Albanese continued that those released included a British man who was convicted in 2016 of being an accessory to the stabbing of an associate in a drug operation who “helped another man carry a victim’s body to the boot of a car and dump it in a makeshift grave”.

“Another British man convicted of being an accessory to murder when a drug associate shot another man in what was described as a gangland execution,” he said.

He said the former Coalition government also decided a 45-year-old New Zealand man, convicted of three charges of an indecent act with a child under 16, should be allowed to stay in Australia.

‘New directive’

Giles said a new ministerial directive focusing on “ensuring the protection of the community outweighs other considerations” would be released for public scrutiny as soon as it was ready.
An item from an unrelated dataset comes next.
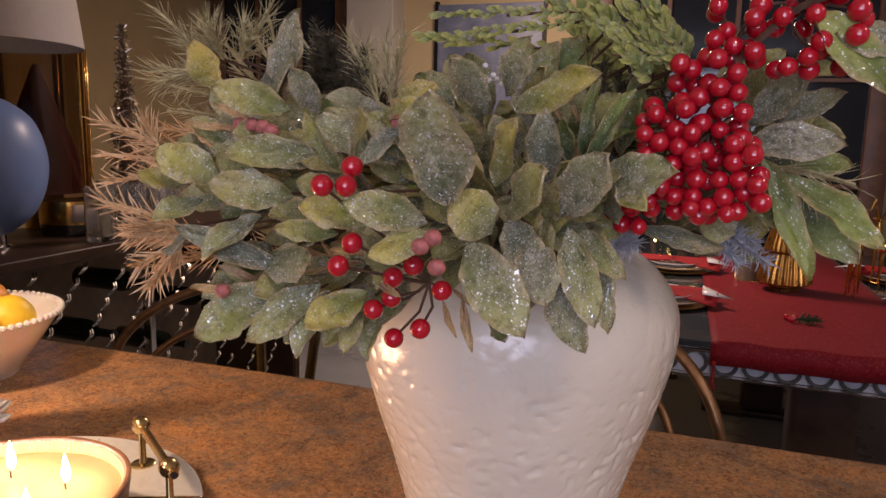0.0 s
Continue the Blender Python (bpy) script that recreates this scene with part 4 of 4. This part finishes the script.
# ---- the arrangement in the vase ----
def leaf_material(name, dark, mid, tip, frost):
    m = Mat(name, 0.5, 0, mid, spec=0.4)
    c, rnd = m.node("ShaderNodeTexCoord"), m.random()
    add = m.node("ShaderNodeVectorMath")
    add.operation = "ADD"
    m.link(c.outputs["Object"], add.inputs[0]), m.link(rnd, add.inputs[1])
    v = add.outputs["Vector"]
    sep = m.node("ShaderNodeSeparateXYZ")
    m.link(c.outputs["Object"], sep.inputs[0])
    along = m.node("ShaderNodeMapRange")
    along.inputs["From Max"].default_value = 0.056
    m.link(sep.outputs["X"], along.inputs["Value"])
    wob = m.mix(0.35, along.outputs["Result"], m.noise(60, 3, 0.6, v))
    col = m.ramp(wob, [(0.10, dark), (0.42, mid), (0.70, tip)])
    hue = m.ramp(rnd, [(0.0, (0.72, 0.74, 0.62)), (0.30, (0.98, 0.94, 0.68)), (0.60, (1.2, 1.1, 0.66)), (1.0, (1.35, 1.15, 0.6))])
    col = m.mix(0.7, col, hue, "MULTIPLY")
    patch = m.ramp(m.noise(40, 5, 0.75, v), [(0.46 - 0.16 * frost, (0, 0, 0)), (0.60, (1, 1, 1))])
    grain = m.ramp(m.noise(430, 5, 0.85, v), [(0.42, (0.12 * frost, 0.12 * frost, 0.12 * frost)), (0.58, (frost, frost, frost))])
    fr = m.mix(1.0, patch, grain, "MULTIPLY")
    some = m.ramp(rnd, [(0.0, (1, 1, 1)), (0.2, (0.55, 0.55, 0.55)), (0.4, (1.0, 1.0, 1.0)), (0.6, (0.5, 0.5, 0.5)), (0.8, (0.9, 0.9, 0.9)), (1.0, (0.4, 0.4, 0.4))])
    fr = m.mix(1.0, fr, some, "MULTIPLY")
    # warm light on the leaf edges, put in as a tan rim; worn masks it
    edge = m.node("ShaderNodeAttribute")
    edge.attribute_name = "rim"
    worn = m.mix(1.0, m.ramp(edge.outputs["Fac"], [(0.25, (0, 0, 0)), (0.9, (0.85, 0.85, 0.85))]), m.ramp(m.noise(90, 4, 0.7, v), [(0.38, (0.1, 0.1, 0.1)), (0.58, (1, 1, 1))]), "MULTIPLY")
    col = m.mix(worn, col, (0.50, 0.37, 0.17))
    col = m.mix(fr, col, (0.50, 0.46, 0.34))
    pits = m.ramp(m.noise(170, 5, 0.8, v), [(0.36, (0.45, 0.45, 0.42)), (0.52, (1, 1, 1))])
    col = m.mix(0.55 + 0.4 * frost, col, pits, "MULTIPLY")
    vor = m.node("ShaderNodeTexVoronoi", Scale=1250)
    m.link(v, vor.inputs["Vector"])
    s = m.node("ShaderNodeSeparateColor")
    m.link(vor.outputs["Color"], s.inputs["Color"])
    gl = m.ramp(s.outputs["Red"], [(0.955 - 0.04 * frost, (0, 0, 0)), (0.965, (1, 1, 1))])
    spark = m.mix(1.0, gl, patch, "MULTIPLY")
    m.color(m.mix(spark, col, (0.95, 0.97, 1.0)))
    m.link(m.ramp(spark, [(0, (0, 0, 0)), (1, (0.5, 0.5, 0.5))]), m.b.inputs["Metallic"])
    m.link(m.ramp(spark, [(0, (0.5, 0.5, 0.5)), (1, (0.18, 0.18, 0.18))]), m.b.inputs["Roughness"])
    return m.bump(s.outputs["Green"], 0.6 * frost + 0.05, 0.0022).m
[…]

“We believe these decisions need to be guided by two clear principles: The protection of the Australian community and by common sense,” he said.

“We want to strengthen the role of victims and the impact of them and their family members in consideration because that’s something we feel has been lacking, as well as, of course, ensuring the family violence consideration are consistent with the expectations of government and the wider Australian community.”

Earlier this week, Home Affairs secretary Stephanie Foster admitted her department breached protocol by failing to brief Giles about legal decisions to allow foreign criminals to remain in the country.

A New Zealand man, known as CHCY, was allowed to keep his visa by the Administrative Appeals Tribunal despite being found guilty of raping his step-daughter.

Opposition immigration spokesman Dan Tehan has repeatedly slammed Giles as falling “asleep at the wheel” and putting Australians at risk.

Asked if he would support the new ministerial directive, Tehan said the opposition was yet to see it.

“Obviously we support anything that would keep the Australian community safe,” he said.

“But we haven’t seen the directive, we don’t know when the directive will come into force – those are all questions that Andrew Giles is refusing to answer.”